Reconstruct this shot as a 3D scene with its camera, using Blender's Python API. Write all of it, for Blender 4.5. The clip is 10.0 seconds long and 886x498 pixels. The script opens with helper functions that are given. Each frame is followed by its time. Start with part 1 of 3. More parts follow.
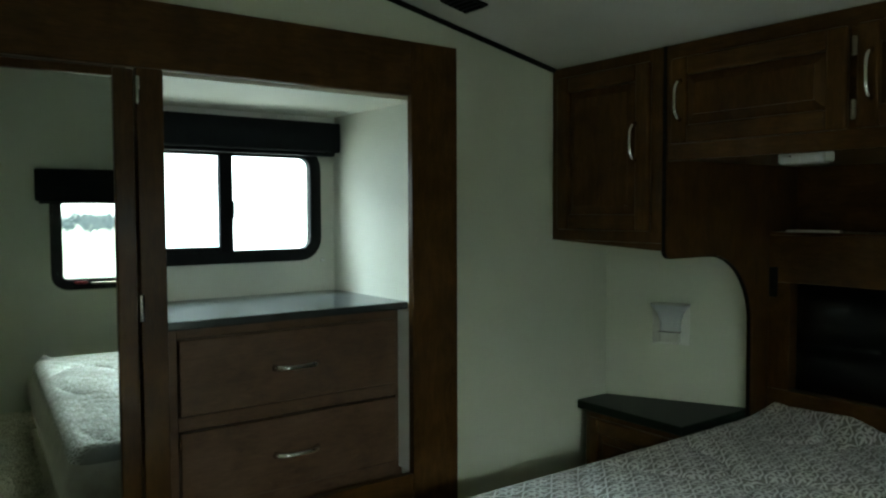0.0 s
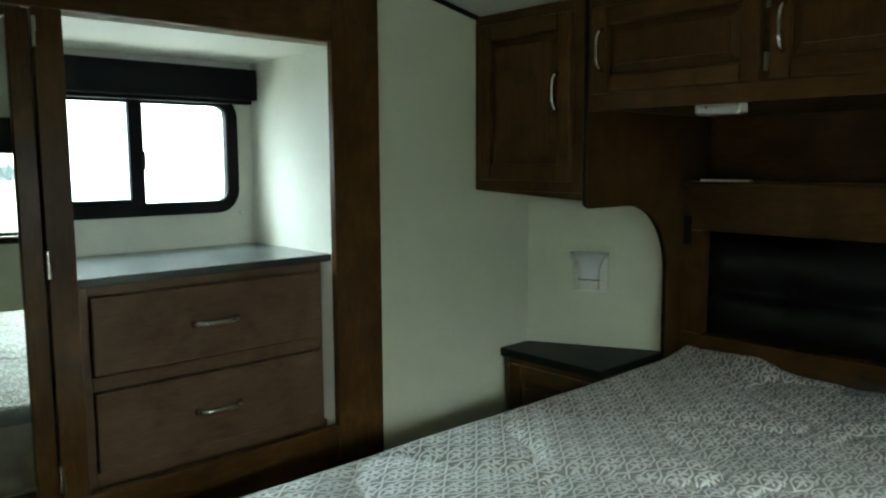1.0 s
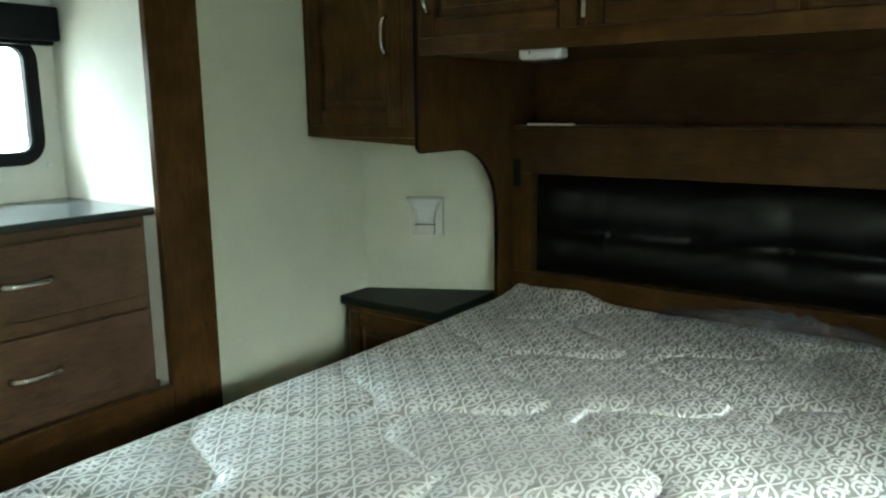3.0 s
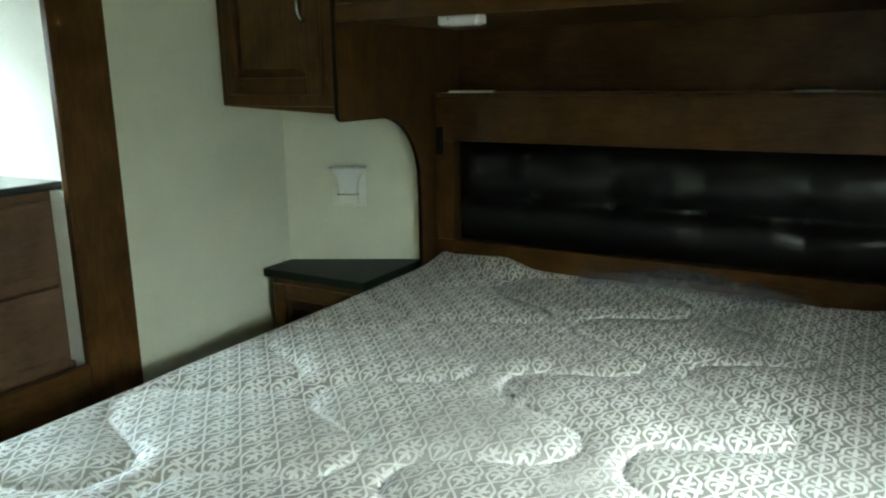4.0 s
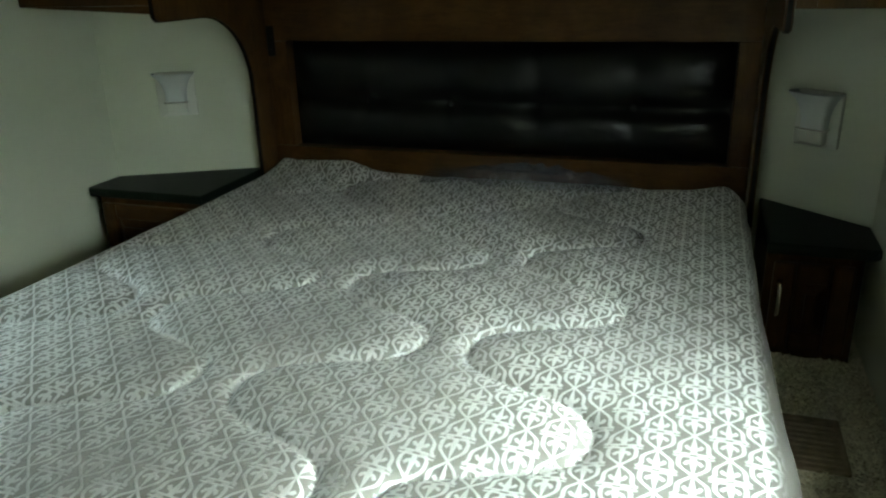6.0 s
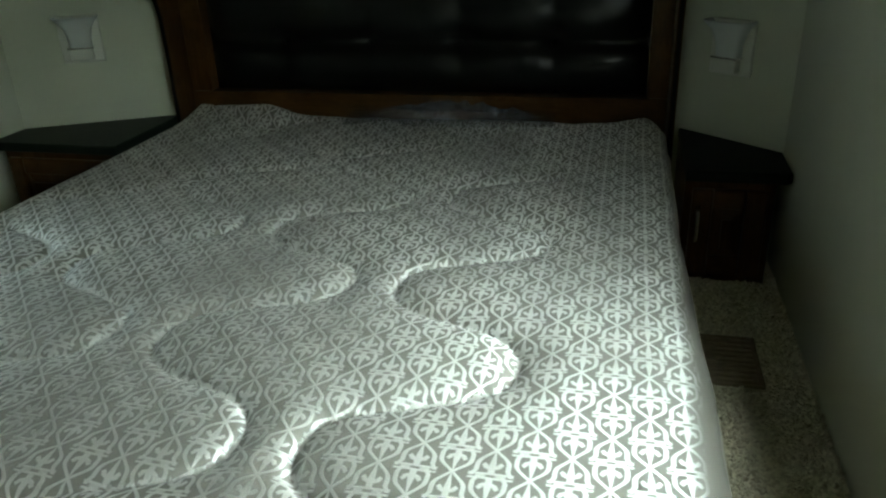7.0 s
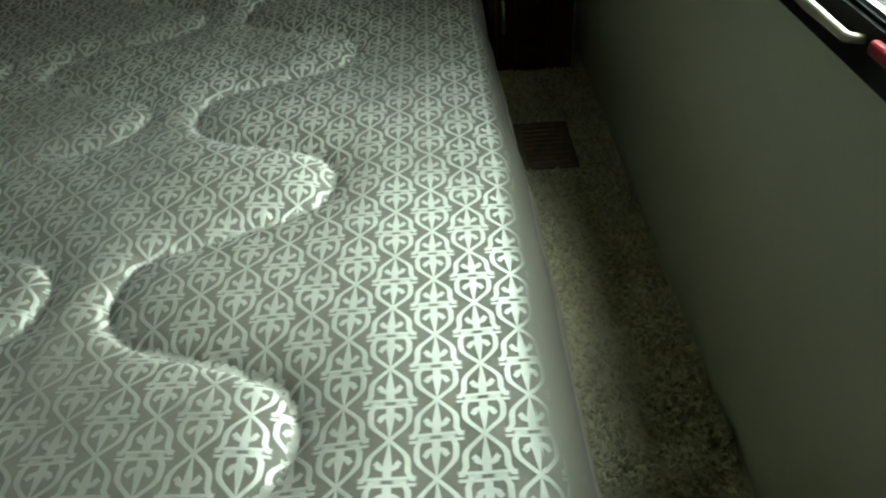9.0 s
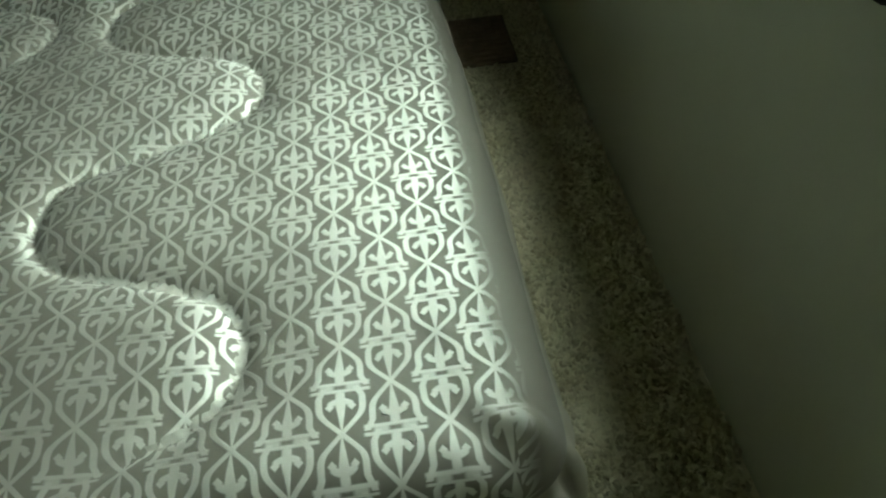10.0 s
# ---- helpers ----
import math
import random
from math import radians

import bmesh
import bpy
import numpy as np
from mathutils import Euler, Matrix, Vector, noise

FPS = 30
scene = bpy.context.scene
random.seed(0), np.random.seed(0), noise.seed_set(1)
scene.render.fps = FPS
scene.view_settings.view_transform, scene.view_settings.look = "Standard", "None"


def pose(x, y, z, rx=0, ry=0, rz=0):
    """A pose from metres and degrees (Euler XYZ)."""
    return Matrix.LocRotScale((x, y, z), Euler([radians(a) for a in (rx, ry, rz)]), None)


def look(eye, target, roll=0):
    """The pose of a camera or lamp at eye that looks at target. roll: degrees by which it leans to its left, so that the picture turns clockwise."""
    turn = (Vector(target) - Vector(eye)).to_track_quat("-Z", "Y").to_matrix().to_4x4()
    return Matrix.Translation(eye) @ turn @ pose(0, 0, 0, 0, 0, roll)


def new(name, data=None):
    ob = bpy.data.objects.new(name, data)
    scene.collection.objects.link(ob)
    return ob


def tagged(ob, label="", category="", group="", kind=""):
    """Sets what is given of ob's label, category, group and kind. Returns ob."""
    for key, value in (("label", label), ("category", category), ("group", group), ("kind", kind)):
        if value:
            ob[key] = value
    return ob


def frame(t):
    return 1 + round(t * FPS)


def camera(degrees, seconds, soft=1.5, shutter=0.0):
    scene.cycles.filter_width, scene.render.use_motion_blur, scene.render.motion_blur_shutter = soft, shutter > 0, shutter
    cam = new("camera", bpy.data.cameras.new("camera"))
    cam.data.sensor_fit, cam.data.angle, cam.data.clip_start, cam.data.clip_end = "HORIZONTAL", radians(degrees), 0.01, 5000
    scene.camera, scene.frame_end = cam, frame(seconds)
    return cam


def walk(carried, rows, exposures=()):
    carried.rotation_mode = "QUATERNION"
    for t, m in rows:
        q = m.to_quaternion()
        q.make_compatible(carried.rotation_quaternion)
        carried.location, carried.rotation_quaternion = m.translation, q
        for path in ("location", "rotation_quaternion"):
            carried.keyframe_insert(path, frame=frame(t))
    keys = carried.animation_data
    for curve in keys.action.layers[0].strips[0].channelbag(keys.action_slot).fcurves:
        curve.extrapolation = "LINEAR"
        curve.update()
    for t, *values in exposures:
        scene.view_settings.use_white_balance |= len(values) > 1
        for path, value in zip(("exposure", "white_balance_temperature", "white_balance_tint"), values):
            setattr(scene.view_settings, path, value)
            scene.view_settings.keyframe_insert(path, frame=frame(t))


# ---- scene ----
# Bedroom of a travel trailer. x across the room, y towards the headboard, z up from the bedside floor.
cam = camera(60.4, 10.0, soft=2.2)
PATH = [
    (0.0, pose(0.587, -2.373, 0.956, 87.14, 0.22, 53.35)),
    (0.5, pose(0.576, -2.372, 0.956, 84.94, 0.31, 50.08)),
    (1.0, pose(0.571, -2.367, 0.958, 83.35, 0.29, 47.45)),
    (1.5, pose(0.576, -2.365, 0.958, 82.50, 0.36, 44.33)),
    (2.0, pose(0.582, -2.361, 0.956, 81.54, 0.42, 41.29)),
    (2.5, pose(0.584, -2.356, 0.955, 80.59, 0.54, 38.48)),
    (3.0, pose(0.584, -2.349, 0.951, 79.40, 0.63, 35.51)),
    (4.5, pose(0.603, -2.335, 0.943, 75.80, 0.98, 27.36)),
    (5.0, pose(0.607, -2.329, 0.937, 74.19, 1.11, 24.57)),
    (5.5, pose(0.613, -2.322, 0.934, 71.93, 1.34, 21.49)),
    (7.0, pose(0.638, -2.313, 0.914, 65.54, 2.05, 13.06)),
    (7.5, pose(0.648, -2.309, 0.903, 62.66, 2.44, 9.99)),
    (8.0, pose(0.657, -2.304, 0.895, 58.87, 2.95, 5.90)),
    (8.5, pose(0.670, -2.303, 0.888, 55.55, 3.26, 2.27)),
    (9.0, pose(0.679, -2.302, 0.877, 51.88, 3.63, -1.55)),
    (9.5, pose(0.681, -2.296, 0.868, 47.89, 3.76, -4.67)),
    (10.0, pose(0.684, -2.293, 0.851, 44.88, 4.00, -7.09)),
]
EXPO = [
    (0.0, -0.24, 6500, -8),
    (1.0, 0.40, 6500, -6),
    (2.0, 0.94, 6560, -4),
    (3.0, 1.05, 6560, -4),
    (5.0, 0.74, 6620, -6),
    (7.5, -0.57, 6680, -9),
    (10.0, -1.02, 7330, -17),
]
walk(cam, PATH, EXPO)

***

TASK → Of the lines in the material above, state how many contain the string "degrees"; give no other text.

FINAL RESULT → 4